O apoio da Frente Guasú, liderada por Lugo, se efetivou depois de uma série de idas e vindas. Finalmente, no dia 15 de agosto de 2022 Esperanza Martinez, até então a candidata presidencial dessa força, declinou da sua postulação para apoiar Alegre na grande frente anticolorado. Desde esse momento, os setores mais progressistas tornaram-se transcendentais no opositor armado.
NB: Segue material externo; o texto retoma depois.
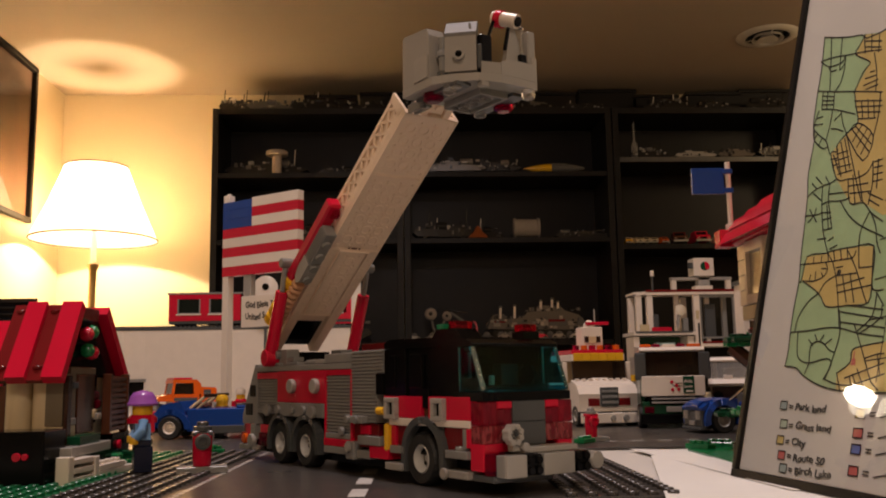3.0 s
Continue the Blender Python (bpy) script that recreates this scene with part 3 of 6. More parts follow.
for y0, y1 in ((1.7, 3.0), (29.0, 30.3)):
    part("inner_side", cbox(bmesh.new(), 44, LEN - 5, y0, y1, 3.4, 15.6, 0.2, boom_m), LADDER, boom, "off-white inner ladder side")
truss(0.0, 1.6)
truss(30.4, 32.0)
for k in range(22):
    x = 46 + k * (LEN - 50) / 21
    part("rung", cbox(bmesh.new(), x - 1, x + 1, 1.6, 30.4, 4.4, 6.2, 0.2, boom_m), LADDER, boom)
end = bmesh.new()
cbox(end, LEN - 9, LEN + 1.5, 8.2, 23.8, 3.0, 9.6, 0.3, boom_m)
cbox(end, LEN - 3, LEN + 8.5, 9.0, 13.0, 0.6, 8.4, 0.4, boom_m)
cbox(end, LEN - 3, LEN + 8.5, 22.0, 26.0, 0.6, 8.4, 0.4, boom_m)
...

Durante a campanha eleitoral, os candidatos à Presidência da República tiveram não poucos atritos. O último, e talvez o mais chamativo, foi o que teve como eixo os debates presidenciais. Ambos os debates iriam ser produzidos nos dias 2 e 16 de abril mas não aconteceram assim que Peña apresentou como condição para participar que não fosse um debate cara a cara entre os dois primeiros candidatos, mas sim entre os quatro melhor posicionados. Sua intenção era evitar o “mão a mão” com Alegre. E finalmente os debates foram suspensos.

Reta final

Pela primeira vez no Paraguai, uma manifestação da política exterior teve efeitos diretos e pontuais na política eleitoral. Já em 2022, uma série de situações vinculadas aos Estados Unidos influíram nos comícios internos do Partido Colorado e da Força Republicana. Nesse momento, o atual vice-presidente da República, Hugo Velázquez, era o pré-candidato à Presidência da República pelo Movimento Força Republicana. Em agosto de 2022, em plena campanha eleitoral, viu-se obrigado a renunciar logo após ser declarado “significativamente corrupto” por parte dos Estados Unidos junto a Cartes.
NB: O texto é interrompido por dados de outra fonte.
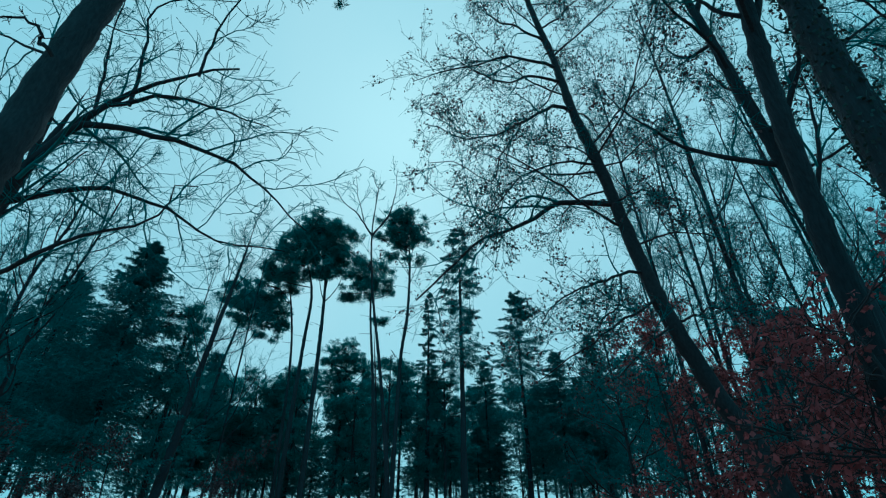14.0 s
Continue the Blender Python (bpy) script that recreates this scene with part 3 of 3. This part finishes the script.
for k, (x, y, h) in enumerate([(4.4, 19.5, 9.5), (6.4, 20.5, 10.0), (8.2, 17.6, 9.0), (10.0, 19.6, 10.0), (12.4, 18.6, 10.0), (14.6, 21.0, 11.0), (17.5, 20.0, 10.5)]):
    bare_tree("slim sapling with a few withered leaves", [(x, y, -0.1), (x + 0.1, y, h * 0.5), (x - 0.2, y, h)], 0.07, 0.012, 24, 2.3, 0.3, 230 + k, BEECH, 0.005, 8, 7, 1600, 0.07, each=False, sides=8, group=MID, rise=0.03, angle=60, stout=0.007)
bare_tree("bare tree with a forked top over the pines", [(-2.0, 30, -0.1), (-2.3, 30, 5.6), (-2.9, 30, 10.4), (-3.6, 30, 15), (-3.85, 30, 18.4), (-3.75, 30, 20.5), (-3.6, 30, 23)], 0.14, 0.02, 3, 1.5, 0.86, 99, BARK, 0.010, 5, 4, each=False, sides=9, group=MID, rise=0.14,
          own=[([(-3.8, 30, 18.0), (-4.6, 30, 19.6), (-5.6, 30, 20.6), (-6.4, 30, 22.0)], 0.06, 0.015), ([(-3.85, 30, 18.4), (-3.1, 30, 19.5), (-2.7, 30, 21.0), (-2.6, 30, 23.2)], 0.06, 0.015), ([(-4.4, 30, 19.3), (-4.9, 30, 21), (-5.1, 30, 22.6)], 0.035, 0.012)])

# ---- the far pines and spruces round the gap ----
FAR = "pines and spruces round the gap"


def far_pine(label, stem, r0, lobes, seed, dense=56, dead=12):
    """A far pine whose crown is a cluster of small rounded tufts on spreading boughs."""
    pine(label, stem, r0, [(x, y, z, 1.12 * rx, 1.12 * rz) for x, y, z, rx, rz in lobes], seed, 60, (0.18, 0.05), 0.29, dense, dead, FAR)


def low_pine(label, x, y, h, r, seed):
    """A lower dark pine of the same stand, its crown in ragged storeys."""
    own = np.random.default_rng(seed)
    lobes = [(x, y, h - 0.5 * r, 0.75 * r, 0.55 * r)]
    for k in range(6):
        a, z = own.uniform(0, 6.28), h * (0.9 - 0.075 * k)
        lobes.append((x + 0.6 * r * np.cos(a), y + 0.6 * r * np.sin(a), z, r * own.uniform(0.55, 0.85), r * own.uniform(0.3, 0.5)))
    far_pine(label, [(x, y, -0.1), (x + 0.1, y, h * 0.5), (x, y, h)], 0.16, lobes, seed, 22, 14)


far_pine("far pine with a broad domed crown", [(-8.0, 40.3, -0.1), (-8.06, 40.3, 15.7), (-8.3, 40.3, 21.6), (-8.8, 40, 25)], 0.24,
         [(-9.2, 40, 25.3, 1.7, 1.2), (-7.6, 40, 24.6, 1.5, 1.1), (-6.6, 40.2, 22.9, 1.2, 0.9), (-8.5, 40.5, 23.2, 1.4, 0.8), (-7.6, 39.8, 21.5, 1.2, 0.5), (-8.9, 39.4, 24.2, 1.4, 0.9), (-6.4, 39.8, 21.4, 0.8, 0.4)], 81)
far_pine("far pine with a broad domed crown", [(-9.4, 40.6, -0.1), (-9.4, 40.6, 6.2), (-9.25, 40.6, 15.8), (-9.2, 40.6, 20.2), (-10.2, 40.6, 24)], 0.23,
         [(-10.5, 40.6, 24.0, 1.6, 1.2), (-9.9, 40.4, 22.4, 1.4, 0.8), (-11.6, 40.6, 22.4, 1.2, 0.9), (-10.7, 40, 21.3, 1.1, 0.5)], 82)
far_pine("far pine under a taller crown", [(-10.2, 42.5, -0.1), (-10.4, 42.5, 15), (-11.5, 42.5, 22), (-12.2, 42.5, 23.4)], 0.17,
         [(-12.4, 42.5, 22.6, 1.2, 0.8), (-13.1, 42.5, 21.4, 1.0, 0.6), (-11.8, 42.5, 21.2, 0.9, 0.5)], 88)
far_pine("far pine with a small side crown", [(-3.3, 39.5, -0.1), (-4.0, 39.5, 12), (-4.6, 39.5, 18), (-4.7, 39.5, 22.4)], 0.17,
         [(-4.7, 39.5, 21.4, 1.2, 1.0), (-3.7, 39.4, 20.2, 1.0, 0.7), (-6.0, 39.5, 19.7, 1.1, 0.4), (-5.0, 39.4, 19.9, 1.0, 0.6)], 83)
far_pine("tall far pine with a narrow crown", [(-2.7, 43, -0.1), (-2.7, 43, 6.6), (-2.5, 43, 15.8), (-2.1, 43, 19.8), (-2.1, 43, 25), (-2.5, 43, 29)], 0.21,
         [(-3.3, 43, 28.6, 1.3, 1.0), (-1.9, 43, 28.3, 1.2, 1.0), (-2.7, 43, 29.3, 1.0, 0.7), (-4.0, 43, 27.2, 0.9, 0.6), (-2.4, 43, 26.8, 1.4, 0.9), (-1.2, 43, 26.5, 0.8, 0.6), (-3.5, 43, 25.4, 0.8, 0.4), (-1.6, 43, 24.9, 0.8, 0.4)], 84)
far_pine("far pine leaning aside", [(-16.6, 44, -0.1), (-16.0, 44, 14), (-15.5, 44, 18), (-14.9, 44, 21.6)], 0.22,
         [(-15.2, 44, 21.8, 1.6, 1.0), (-13.9, 44, 21.1, 1.4, 0.9), (-12.7, 44, 20.0, 1.3, 0.9), (-16.0, 44, 20.3, 1.0, 0.7), (-13.0, 44, 18.6, 1.1, 0.5), (-14.4, 44, 19.9, 1.3, 0.8)], 85)
far_pine("far pine with a low round crown", [(-9.0, 60, -0.1), (-9.0, 60, 15), (-8.9, 60, 23)], 0.25,
         [(-9.1, 60, 23.3, 1.9, 1.2), (-10.2, 60, 21.4, 1.7, 1.1), (-8.0, 60, 21.6, 1.7, 1.1), (-9.6, 60, 19.4, 1.9, 1.0), (-7.4, 60, 19.0, 1.6, 0.9), (-9.0, 60, 17.0, 2.0, 1.0)], 86, 32)
far_pine("thin far pine with one tuft", [(-3.6, 45.4, -0.1), (-4.2, 45.4, 12), (-4.9, 45.4, 20)], 0.14, [(-4.2, 45.4, 19.9, 0.9, 0.35)], 87, 40)
for k, (x, y, h, r) in enumerate([(-3.4, 46, 18.0, 1.7), (0.9, 47, 17.2, 2.0), (-13.8, 47, 16.2, 2.4), (-10.8, 48, 17.0, 2.0), (-6.4, 50, 16.0, 2.2), (-17.0, 46, 15.4, 2.6), (-13.0, 31, 13.9, 1.8)]):
    low_pine("low dark pine between taller stems", x, y, h, r, 160 + k)
spruce("tall sparse far spruce", (2.15, 44.5, 0), 29.7, 3.2, 91, 0.54, 17, 8, 170, 0.08, FAR, 0.06, 0.22, 0.5)
spruce("dark dense spruce with a pointed top", (-15.3, 29.7, 0), 17.4, 5.6, 92, 0.34, 44, 12, 120, 0.0, FAR, 0.045, 0.2)
spruce("dark spruce beside a taller one", (-18.8, 29.9, 0), 15.8, 4.8, 96, 0.45, 32, 10, 80, 0.2, FAR, 0.05, 0.2)
spruce("dark spruce with a blunt top", (-24.4, 38.5, 0), 20.0, 4.2, 97, 0.36, 40, 9, 60, 0.03, FAR, 0.06, 0.24)
spruce("far spruce with a ragged top", (8.2, 52, 0), 27.2, 4.6, 93, 0.44, 22, 9, 170, 0.08, FAR, 0.06, 0.25, 0.6)
spruce("dark far spruce of middling height", (5.2, 55, 0), 21.0, 3.4, 144, 0.5, 30, 8, 80, 0.0, FAR, 0.06, 0.25)
spruce("dark dense far spruce", (14.2, 50, 0), 21.6, 4.6, 94, 0.45, 36, 10, 80, 0.0, FAR, 0.055, 0.24)
spruce("dark dense far spruce", (11.2, 51, 0), 20.4, 4.0, 98, 0.45, 34, 10, 80, 0.0, FAR, 0.055, 0.24)
spruce("slim far spruce beside a pine", (-0.4, 47, 0), 24.2, 1.7, 95, 0.34, 30, 6, 110, 0.1, FAR, 0.05, 0.22)
spruce("dark spruce at the wood's edge", (-28.2, 37, 0), 18.2, 3.8, 141, 0.3, 40, 9, 60, 0.03, FAR, 0.06, 0.24)
spruce("dark spruce at the wood's edge", (-22.8, 33, 0), 15.0, 3.2, 142, 0.45, 30, 9, 60, 0.3, FAR, 0.06, 0.24)
spruce("dark spruce at the wood's edge", (-26.4, 31, 0), 14.2, 3.2, 143, 0.45, 30, 9, 60, 0.3, FAR, 0.06, 0.24)

# ---- the wood behind: copies of a few trees ----
WOOD = "trees of the wood behind"
models = [
    spruce("dark spruce of the wood", (-26, 47, 0), 17.0, 3.2, 101, 0.55, 28, 8, 34, 0.08, WOOD, 0.09, 0.36),
    spruce("dark slim spruce of the wood", (30, 52, 0), 18.5, 2.6, 102, 0.62, 24, 8, 32, 0.1, WOOD, 0.09, 0.36),
    pine("dark pine of the wood", [(-31, 50, -0.1), (-31.2, 50, 10), (-31, 50, 18)], 0.2, [(-31, 50, 17.2, 2.3, 1.5), (-32.2, 50.3, 15.4, 1.8, 1.1), (-29.8, 49.8, 14.6, 1.8, 1.1)], 103, 44, (0.36, 0.085), dense=8, group=WOOD, sides=8),
    pine("dark pine of the wood", [(27, 58, -0.1), (27.3, 58, 10), (27, 58, 19)], 0.2, [(27, 58, 18.2, 2.1, 1.7), (26, 58, 15.8, 1.7, 1.0), (28, 58, 14.4, 1.5, 0.9)], 104, 44, (0.36, 0.085), dense=8, group=WOOD, sides=8),
    bare_tree("leafless tree of the wood", [(22, 50, -0.1), (22.2, 50, 8), (22, 50, 17)], 0.15, 0.03, 12, 3.2, 0.35, 105, BARK, 0.014, 5, 5, each=False, sides=7, group=WOOD, rise=0.1, angle=45),
    bare_tree("leafless tree of the wood", [(-24, 56, -0.1), (-24.2, 56, 9), (-23.6, 56, 18)], 0.16, 0.03, 11, 3.4, 0.45, 106, BARK, 0.014, 5, 5, each=False, sides=7, group=WOOD, rise=0.1, angle=45),
]
heights = [17.0, 18.5, 18.8, 20.0, 18.5, 19.5]
rng = np.random.default_rng(7)
placed = [(-15.5, 29.7), (-18.8, 29.9), (-13, 31), (-8, 40), (-9.5, 41), (-3.1, 43), (2.2, 44.5), (-15.6, 44), (9.2, 52), (15.5, 50), (-0.6, 47), (-2, 30), (-12.4, 29)]


def plant(count, near, far, az0, az1, low, high, shares, gap=4.0):
    """Trees scattered over a ring sector, as tall as the given angles over the eye make them."""
    made = 0
    for _ in range(count * 12):
        if made >= count:
            return
        dist, az = np.sqrt(rng.uniform(near ** 2, far ** 2)), np.radians(rng.uniform(az0, az1))
        x, y = dist * np.sin(az) - 0.5, 3 + dist * np.cos(az)
        if any((x - a) ** 2 + (y - b) ** 2 < gap for a, b in placed):
            continue
        k = int(rng.choice(6, p=shares))
        s = (1.5 + dist * np.tan(np.radians(rng.uniform(low, high)))) / heights[k]
        placed.append((x, y))
        w = max(s, 0.7) if s > 0.5 else s * 1.4
        copy_thing(models[k], pose(x, y, 0, 0, 0, rng.uniform(0, 360)) @ Matrix.Diagonal((w, w, s, 1)))
        made += 1


MIXED, DARK = [0.22, 0.24, 0.14, 0.14, 0.13, 0.13], [0.3, 0.4, 0.15, 0.15, 0.0, 0.0]
plant(30, 46, 76, -22, 2, 14, 20, MIXED, 4.0)
plant(25, 46, 76, 2, 26, 13.5, 19.5, MIXED, 4.0)
plant(7, 46, 62, -20, 22, 14, 18, DARK, 5.0)
plant(24, 34, 66, -58, -20, 14.5, 20.5, MIXED)
plant(40, 32, 66, 18, 58, 14.5, 19, MIXED)
plant(10, 26, 42, 28, 58, 17, 22, MIXED, 5.0)
plant(8, 36, 56, -56, 56, 10, 13, DARK)
# unseen trees behind the start, added to keep sky light off the trunk fronts
plant(16, 14, 40, 85, 275, 15, 32, MIXED, 9.0)

# ---- undergrowth: young beeches that keep their brown leaves ----
YOUNG = "young beeches"
for k, (x, y, h) in enumerate([(2.5, 8.9, 3.2), (3.6, 8.7, 3.1), (4.7, 9.4, 3.1), (6.0, 9.7, 3.4), (7.4, 10.9, 4.0), (5.8, 12.6, 4.3), (7.4, 13.4, 4.8), (6.4, 15.4, 6.2), (9.0, 14.0, 5.0), (8.3, 11.6, 4.6), (4.9, 16.6, 6.8), (8.6, 16.6, 6.6), (3.7, 15.2, 6.2), (5.3, 13.9, 5.6), (7.0, 17.8, 7.0), (-9.6, 17.0, 4.4), (-7.4, 17.4, 4.0), (-5.2, 19.0, 4.2)]):
    bare_tree("young beech thick with red-brown withered leaves", [(x, y, -0.05), (x + 0.1, y, h * 0.5), (x - 0.1, y + 0.1, h)], 0.045, 0.008, 18, 1.7, 0.12, 120 + k, BEECH, 0.004, 7, 5, (3900 if y < 12 else 5800) if x > 0 else 3500, 0.06, each=False, leaf_mat=RED_LEAF if x > 0 else LEAF, twig_mat=BEECH, name="young_beech", sides=8, group=YOUNG, rise=0.0, angle=72)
Assim que se deram as sanções do governo estadounidense, percebeu-se um enfraquecimento da campanha eleitoral colorada que, quando menos, carece do ímpeto e do dinamismo de eleições anteriores. Por sua parte, a Concertação conseguiu mais protagonismo graças a suas constantes aparições midiáticas e a visibilidade de suas propostas programáticas em âmbitos de saúde, segurança e educação, o que aparentemente a possibilita captar maior atenção da cidadania. Não obstante, se dá por garantido que as demais candidaturas presidenciais darão mais votos à Concertação do que aos Colorados, embora seja difícil estimar esse impacto.

Nessa conjuntura incerta, as pesquisas de intenção de voto também não fornecem claridade. Os resultados destas sondagens variam de acordo com quem contrate e pague as firmas consultoras responsáveis. Nos últimos dois meses, as pesquisas projetaram resultados diferentes: umas falam de um triunfo de Peña, outras de uma vitória de Alegre e algumas aventuram um empate técnico entre os dois adversários. Concretamente, essas sondagens são parte das estratégias de marketing eleitoral. Devido a essa situação, na Câmara de Senadores foi apresentado um projeto de lei para regular a publicação de pesquisas e estabelecer mecanismos que garantam a transparência, o rigor científico e a identificação do financiamento.

Esta eleição tem, todavia, um ponto em comum em quase todas as candidaturas. É que a maioria delas – tendo em conta as do Senado, deputados, governadores e membros de juntas governamentais – são masculinas e pouco diversas. De um total de 9.095 candidatos, 6.098 são homens e apenas 2.997 são mulheres. Além disso, menos de 1% das candidaturas provém dos 19 povos indígenas que habitam o Paraguai.

Embora a situação de significativa assimetria para a competição eleitoral gerada por décadas de privilégios do Partido Colorado, nas últimas semanas foi instalado um clima de suspense, que aumenta à medida que se aproxima a data decisiva. O que se apresenta como questão chave nesses comícios não são tanto os programas de governo, mas sim a escolha entre continuidade e alternância, em um país onde os colorados sempre correm com vantagem.